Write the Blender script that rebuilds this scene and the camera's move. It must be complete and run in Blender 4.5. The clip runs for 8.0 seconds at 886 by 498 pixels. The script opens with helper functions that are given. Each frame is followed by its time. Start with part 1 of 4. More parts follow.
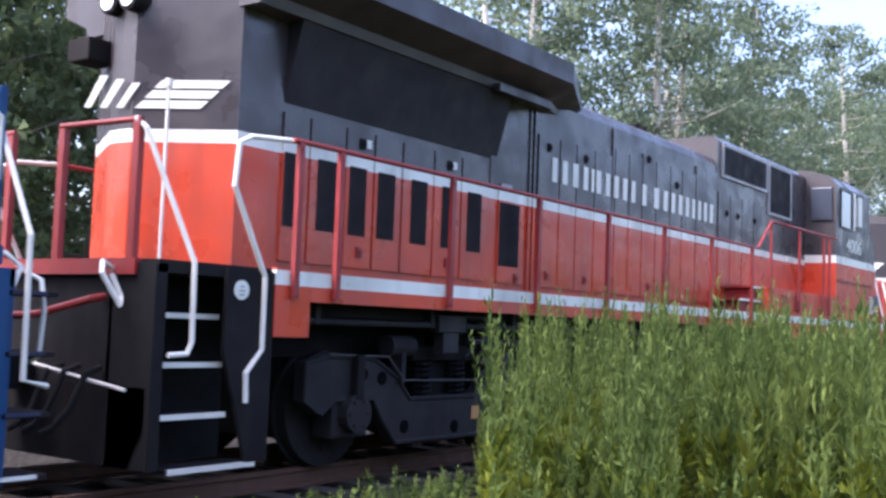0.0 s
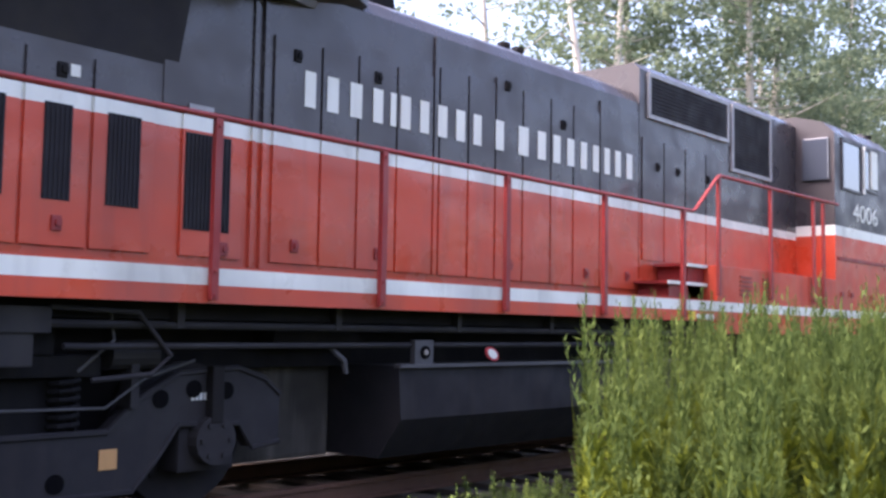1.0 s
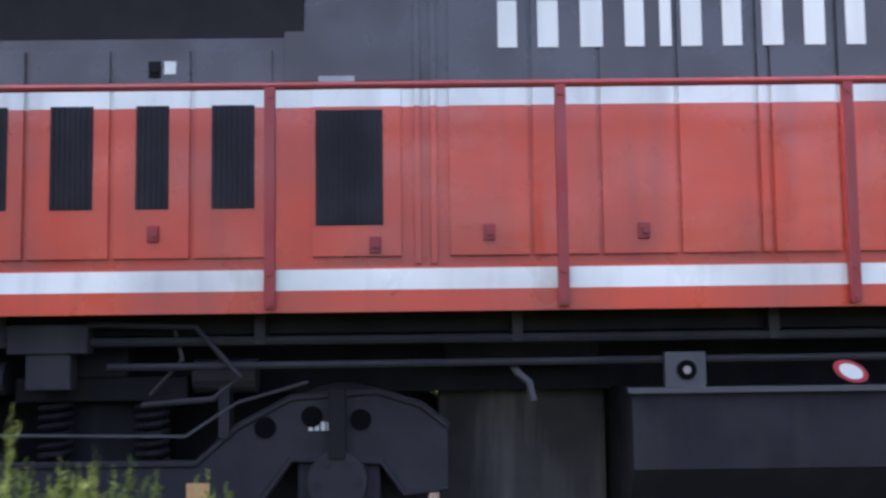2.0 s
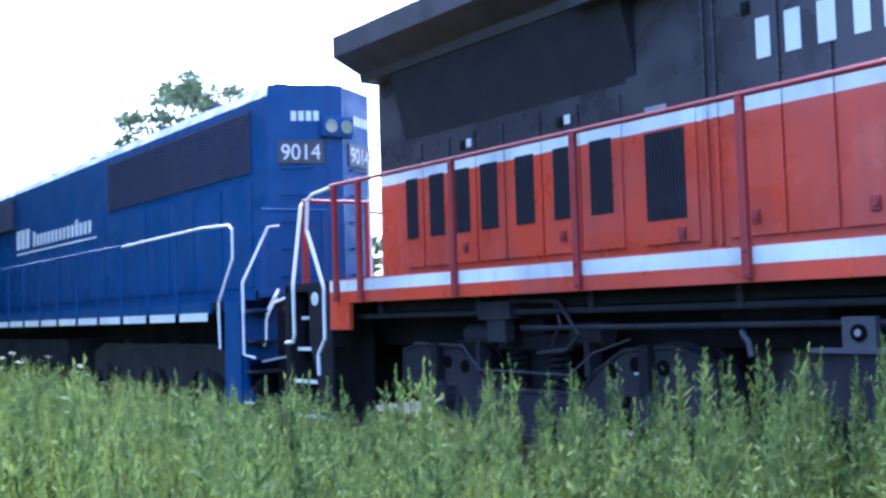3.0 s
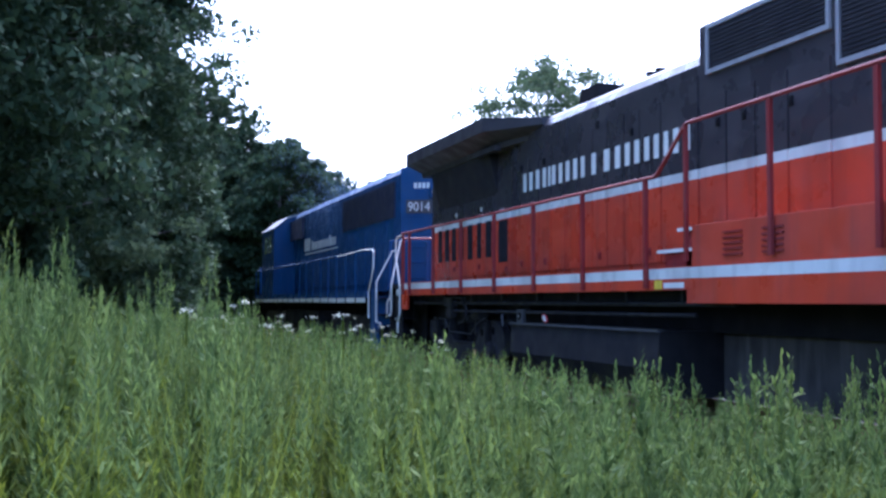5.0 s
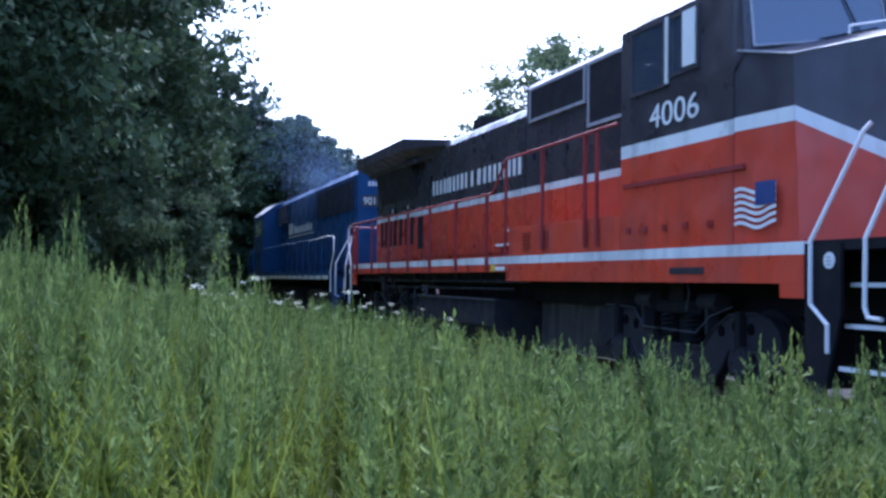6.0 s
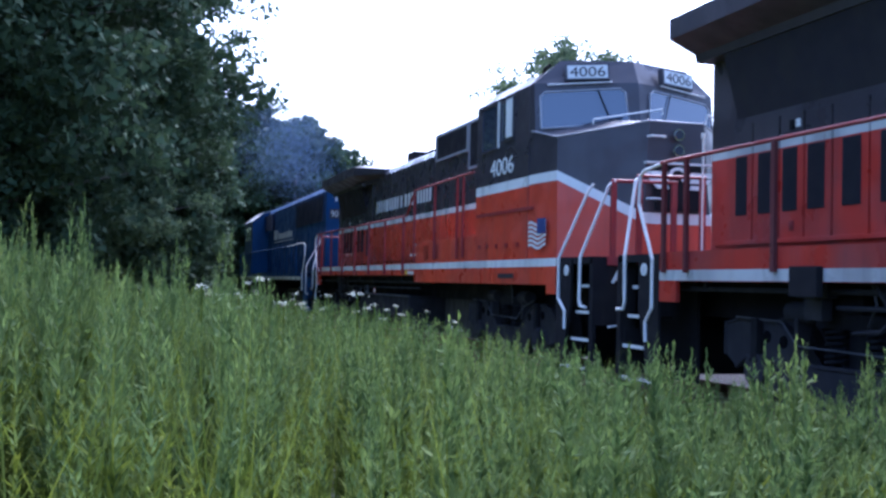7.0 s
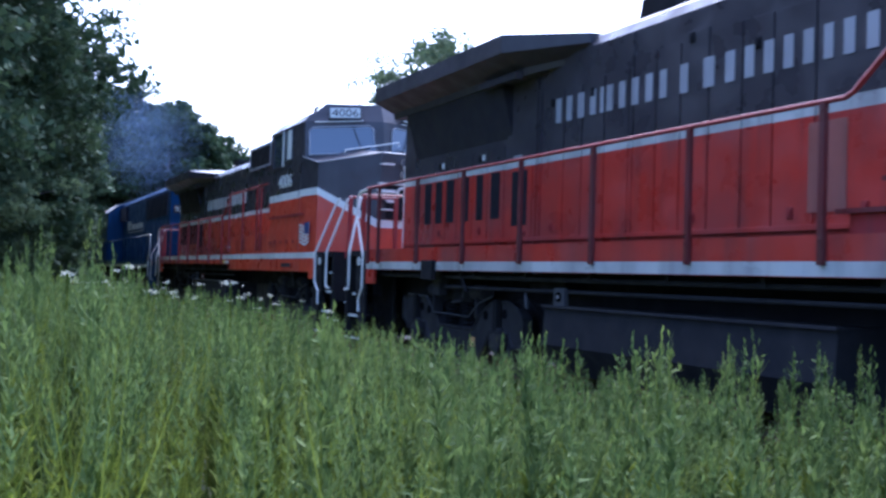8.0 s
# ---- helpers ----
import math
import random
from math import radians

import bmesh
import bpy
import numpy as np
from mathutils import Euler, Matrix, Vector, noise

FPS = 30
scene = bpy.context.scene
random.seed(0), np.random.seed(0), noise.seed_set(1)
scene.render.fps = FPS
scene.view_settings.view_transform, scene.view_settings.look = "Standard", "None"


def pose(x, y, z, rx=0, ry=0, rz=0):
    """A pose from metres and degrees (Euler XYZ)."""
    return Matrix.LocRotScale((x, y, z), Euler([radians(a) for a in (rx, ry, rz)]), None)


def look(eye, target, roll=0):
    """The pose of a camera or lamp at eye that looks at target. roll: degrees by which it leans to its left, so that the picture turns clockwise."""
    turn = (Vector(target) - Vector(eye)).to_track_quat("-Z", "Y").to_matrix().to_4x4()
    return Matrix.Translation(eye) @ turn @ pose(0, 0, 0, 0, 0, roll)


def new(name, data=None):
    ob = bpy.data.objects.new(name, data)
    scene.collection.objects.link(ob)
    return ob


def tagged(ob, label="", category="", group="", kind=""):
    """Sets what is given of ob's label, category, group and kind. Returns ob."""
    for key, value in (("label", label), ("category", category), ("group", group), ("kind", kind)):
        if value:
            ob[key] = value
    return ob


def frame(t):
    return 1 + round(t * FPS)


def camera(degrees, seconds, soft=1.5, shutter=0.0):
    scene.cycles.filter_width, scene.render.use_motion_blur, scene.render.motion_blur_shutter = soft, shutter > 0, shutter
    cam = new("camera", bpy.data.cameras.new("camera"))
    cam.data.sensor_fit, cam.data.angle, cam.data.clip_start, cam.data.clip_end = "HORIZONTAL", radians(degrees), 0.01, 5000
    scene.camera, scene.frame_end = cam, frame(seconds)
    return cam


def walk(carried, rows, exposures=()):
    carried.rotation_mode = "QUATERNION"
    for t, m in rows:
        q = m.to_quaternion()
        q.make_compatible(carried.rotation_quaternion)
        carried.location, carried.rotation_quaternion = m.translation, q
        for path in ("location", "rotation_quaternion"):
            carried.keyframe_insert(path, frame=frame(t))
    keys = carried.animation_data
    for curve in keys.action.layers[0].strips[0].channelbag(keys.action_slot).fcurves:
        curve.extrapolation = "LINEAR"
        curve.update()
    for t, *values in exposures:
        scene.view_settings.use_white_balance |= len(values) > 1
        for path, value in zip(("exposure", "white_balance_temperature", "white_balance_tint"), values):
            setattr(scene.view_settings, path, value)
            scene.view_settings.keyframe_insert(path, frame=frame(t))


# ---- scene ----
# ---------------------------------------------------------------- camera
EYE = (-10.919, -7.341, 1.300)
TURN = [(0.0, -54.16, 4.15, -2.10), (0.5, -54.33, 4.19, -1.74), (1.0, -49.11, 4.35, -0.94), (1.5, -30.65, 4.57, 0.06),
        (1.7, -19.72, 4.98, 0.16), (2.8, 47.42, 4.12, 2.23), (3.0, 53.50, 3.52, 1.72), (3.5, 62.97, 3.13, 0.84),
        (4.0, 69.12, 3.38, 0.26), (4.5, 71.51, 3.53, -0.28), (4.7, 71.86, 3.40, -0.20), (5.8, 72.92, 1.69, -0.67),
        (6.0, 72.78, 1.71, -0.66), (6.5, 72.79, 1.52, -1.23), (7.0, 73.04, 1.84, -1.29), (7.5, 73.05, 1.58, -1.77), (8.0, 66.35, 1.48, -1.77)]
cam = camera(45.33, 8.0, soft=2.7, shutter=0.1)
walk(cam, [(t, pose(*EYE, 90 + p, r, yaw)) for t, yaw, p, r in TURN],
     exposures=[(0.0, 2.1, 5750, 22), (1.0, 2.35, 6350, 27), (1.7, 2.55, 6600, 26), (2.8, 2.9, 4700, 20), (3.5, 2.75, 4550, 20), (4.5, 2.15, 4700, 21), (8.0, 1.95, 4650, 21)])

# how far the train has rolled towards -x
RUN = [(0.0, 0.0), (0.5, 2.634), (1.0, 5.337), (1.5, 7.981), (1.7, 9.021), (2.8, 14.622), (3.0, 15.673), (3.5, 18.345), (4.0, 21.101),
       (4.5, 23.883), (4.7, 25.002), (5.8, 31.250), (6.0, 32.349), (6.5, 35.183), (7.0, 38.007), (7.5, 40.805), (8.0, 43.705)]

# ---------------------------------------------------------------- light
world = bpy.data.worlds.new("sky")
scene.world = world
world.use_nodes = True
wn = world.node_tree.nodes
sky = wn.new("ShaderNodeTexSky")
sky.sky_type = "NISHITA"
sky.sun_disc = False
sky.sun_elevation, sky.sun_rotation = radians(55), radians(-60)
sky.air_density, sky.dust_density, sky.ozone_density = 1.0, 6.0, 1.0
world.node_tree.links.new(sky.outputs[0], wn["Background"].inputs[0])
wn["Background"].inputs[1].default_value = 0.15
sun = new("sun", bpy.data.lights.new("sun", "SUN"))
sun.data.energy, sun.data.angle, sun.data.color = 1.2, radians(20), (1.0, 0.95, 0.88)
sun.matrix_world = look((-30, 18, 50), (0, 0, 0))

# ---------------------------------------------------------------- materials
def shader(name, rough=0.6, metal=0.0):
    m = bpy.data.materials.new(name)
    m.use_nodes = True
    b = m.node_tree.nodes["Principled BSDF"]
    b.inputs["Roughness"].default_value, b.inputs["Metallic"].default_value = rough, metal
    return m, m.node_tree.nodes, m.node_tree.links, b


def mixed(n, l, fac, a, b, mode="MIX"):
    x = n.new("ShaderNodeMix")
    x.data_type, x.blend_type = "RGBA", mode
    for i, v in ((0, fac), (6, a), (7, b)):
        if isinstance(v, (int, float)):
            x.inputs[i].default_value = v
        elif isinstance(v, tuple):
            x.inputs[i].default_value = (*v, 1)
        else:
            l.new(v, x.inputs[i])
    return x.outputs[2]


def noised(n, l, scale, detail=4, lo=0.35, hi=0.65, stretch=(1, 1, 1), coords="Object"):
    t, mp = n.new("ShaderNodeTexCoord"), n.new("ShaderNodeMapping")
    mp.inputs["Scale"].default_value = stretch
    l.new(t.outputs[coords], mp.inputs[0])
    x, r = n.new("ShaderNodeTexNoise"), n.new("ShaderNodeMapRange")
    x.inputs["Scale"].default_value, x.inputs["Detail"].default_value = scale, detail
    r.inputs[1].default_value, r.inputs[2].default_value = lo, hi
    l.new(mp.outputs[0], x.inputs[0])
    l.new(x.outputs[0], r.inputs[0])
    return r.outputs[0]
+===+
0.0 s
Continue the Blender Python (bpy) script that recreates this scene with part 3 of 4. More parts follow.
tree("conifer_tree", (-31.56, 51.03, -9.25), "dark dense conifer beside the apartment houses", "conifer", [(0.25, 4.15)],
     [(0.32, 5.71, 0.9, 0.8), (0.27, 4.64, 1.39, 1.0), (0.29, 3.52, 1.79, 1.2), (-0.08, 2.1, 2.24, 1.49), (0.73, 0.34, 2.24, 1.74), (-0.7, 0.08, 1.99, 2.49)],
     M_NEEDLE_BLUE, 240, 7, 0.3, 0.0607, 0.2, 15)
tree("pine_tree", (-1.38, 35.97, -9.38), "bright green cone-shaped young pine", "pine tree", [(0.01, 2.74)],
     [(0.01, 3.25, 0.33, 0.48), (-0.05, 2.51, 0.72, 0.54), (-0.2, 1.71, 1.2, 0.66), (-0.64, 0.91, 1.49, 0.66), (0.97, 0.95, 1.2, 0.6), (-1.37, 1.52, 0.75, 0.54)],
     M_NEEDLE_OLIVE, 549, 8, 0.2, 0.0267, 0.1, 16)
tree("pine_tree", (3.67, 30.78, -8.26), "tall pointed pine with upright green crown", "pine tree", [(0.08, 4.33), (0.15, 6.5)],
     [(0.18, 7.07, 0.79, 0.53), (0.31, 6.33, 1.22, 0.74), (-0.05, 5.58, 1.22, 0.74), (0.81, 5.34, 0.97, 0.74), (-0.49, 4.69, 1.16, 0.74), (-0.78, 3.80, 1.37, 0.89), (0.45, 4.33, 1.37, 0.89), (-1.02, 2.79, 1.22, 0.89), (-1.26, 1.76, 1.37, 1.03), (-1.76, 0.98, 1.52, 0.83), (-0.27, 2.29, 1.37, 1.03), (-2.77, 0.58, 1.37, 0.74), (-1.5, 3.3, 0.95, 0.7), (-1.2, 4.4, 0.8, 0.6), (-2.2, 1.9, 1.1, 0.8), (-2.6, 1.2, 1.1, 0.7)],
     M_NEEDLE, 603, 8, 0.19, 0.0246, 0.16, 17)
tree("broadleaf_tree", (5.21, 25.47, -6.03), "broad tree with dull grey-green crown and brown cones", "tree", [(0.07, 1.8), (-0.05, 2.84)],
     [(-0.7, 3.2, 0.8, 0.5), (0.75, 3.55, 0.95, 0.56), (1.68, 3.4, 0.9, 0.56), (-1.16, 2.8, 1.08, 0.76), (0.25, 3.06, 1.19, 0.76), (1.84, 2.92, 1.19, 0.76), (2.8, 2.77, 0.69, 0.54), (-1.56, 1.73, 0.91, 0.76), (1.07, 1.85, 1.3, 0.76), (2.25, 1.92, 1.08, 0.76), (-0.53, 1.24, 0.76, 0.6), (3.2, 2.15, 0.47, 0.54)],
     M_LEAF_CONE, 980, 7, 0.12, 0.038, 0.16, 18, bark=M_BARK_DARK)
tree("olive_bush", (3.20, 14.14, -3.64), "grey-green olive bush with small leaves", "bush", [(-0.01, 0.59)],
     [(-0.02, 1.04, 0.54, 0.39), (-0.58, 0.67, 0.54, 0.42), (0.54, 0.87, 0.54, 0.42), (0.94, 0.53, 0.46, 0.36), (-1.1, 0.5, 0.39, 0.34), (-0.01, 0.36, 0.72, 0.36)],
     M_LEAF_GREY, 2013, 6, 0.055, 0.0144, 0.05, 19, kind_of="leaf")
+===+
Copy only what runs above from the line containing "Write the Blender" through the line containing "scene.render.fps = FPS", exactly. Leave out the pictures.

**Exercise answer:**
Write the Blender script that rebuilds this scene and the camera's move. It must be complete and run in Blender 4.5. The clip runs for 8.0 seconds at 886 by 498 pixels. The script opens with helper functions that are given. Each frame is followed by its time. Start with part 1 of 4. More parts follow.
0.0 s
1.0 s
2.0 s
3.0 s
5.0 s
6.0 s
7.0 s
8.0 s
# ---- helpers ----
import math
import random
from math import radians

import bmesh
import bpy
import numpy as np
from mathutils import Euler, Matrix, Vector, noise

FPS = 30
scene = bpy.context.scene
random.seed(0), np.random.seed(0), noise.seed_set(1)
scene.render.fps = FPS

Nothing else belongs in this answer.